Available data:
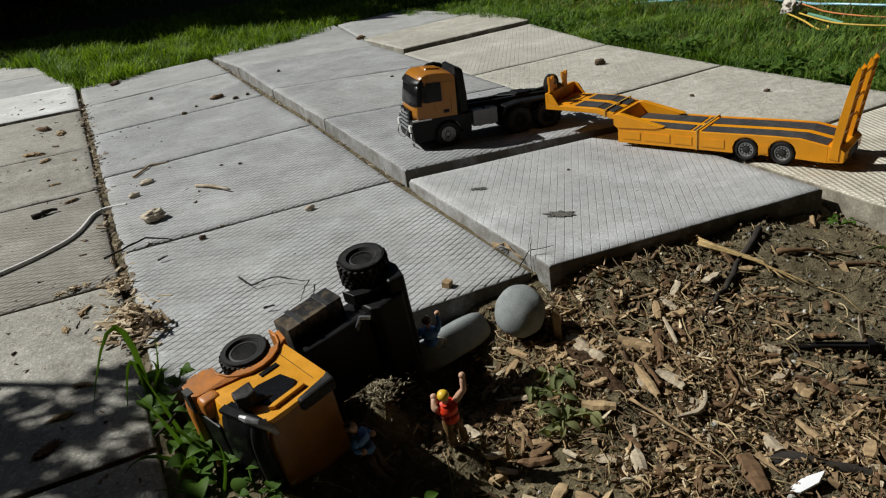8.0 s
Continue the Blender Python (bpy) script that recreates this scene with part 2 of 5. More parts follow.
M_LEAF = leafy("weed_leaves", (0.06, 0.13, 0.02), (0.17, 0.29, 0.045))
M_LEAF_DRY = leafy("wilted_leaves", (0.2, 0.21, 0.12), (0.38, 0.4, 0.25), 0.9)
M_CANOPY = leafy("tree_leaves", (0.03, 0.07, 0.012), (0.07, 0.13, 0.03))
M_BARK = earth("bark", (0.04, 0.03, 0.02), (0.09, 0.07, 0.05), (0.15, 0.12, 0.09))


# ---- mesh helpers ----
def mesh_of(name, bm, material, smooth=False):
    me = bpy.data.meshes.new(name)
    bm.normal_update()
    bm.to_mesh(me)
    bm.free()
    me.materials.append(material)
    if smooth:
        me.shade_smooth()
    return me


def part(name, bm, material, parent=None, label="", smooth=False):
    ob = new(name, mesh_of(name, bm, material, smooth))
    if parent is not None:
        ob.parent = parent
    return tagged(ob, label)


def soften(bm, width, segments=2, angle=25):
    es = [e for e in bm.edges if len(e.link_faces) == 2 and e.calc_face_angle(0) > radians(angle)]
    bmesh.ops.bevel(bm, geom=es, offset=width, segments=segments, affect='EDGES', profile=0.5, clamp_overlap=True)
    return bm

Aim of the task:
Transcribe the whole listing exactly. Pictures are excluded.

Solution for this exercise:
8.0 s
Continue the Blender Python (bpy) script that recreates this scene with part 2 of 5. More parts follow.
M_LEAF = leafy("weed_leaves", (0.06, 0.13, 0.02), (0.17, 0.29, 0.045))
M_LEAF_DRY = leafy("wilted_leaves", (0.2, 0.21, 0.12), (0.38, 0.4, 0.25), 0.9)
M_CANOPY = leafy("tree_leaves", (0.03, 0.07, 0.012), (0.07, 0.13, 0.03))
M_BARK = earth("bark", (0.04, 0.03, 0.02), (0.09, 0.07, 0.05), (0.15, 0.12, 0.09))


# ---- mesh helpers ----
def mesh_of(name, bm, material, smooth=False):
    me = bpy.data.meshes.new(name)
    bm.normal_update()
    bm.to_mesh(me)
    bm.free()
    me.materials.append(material)
    if smooth:
        me.shade_smooth()
    return me


def part(name, bm, material, parent=None, label="", smooth=False):
    ob = new(name, mesh_of(name, bm, material, smooth))
    if parent is not None:
        ob.parent = parent
    return tagged(ob, label)


def soften(bm, width, segments=2, angle=25):
    es = [e for e in bm.edges if len(e.link_faces) == 2 and e.calc_face_angle(0) > radians(angle)]
    bmesh.ops.bevel(bm, geom=es, offset=width, segments=segments, affect='EDGES', profile=0.5, clamp_overlap=True)
    return bm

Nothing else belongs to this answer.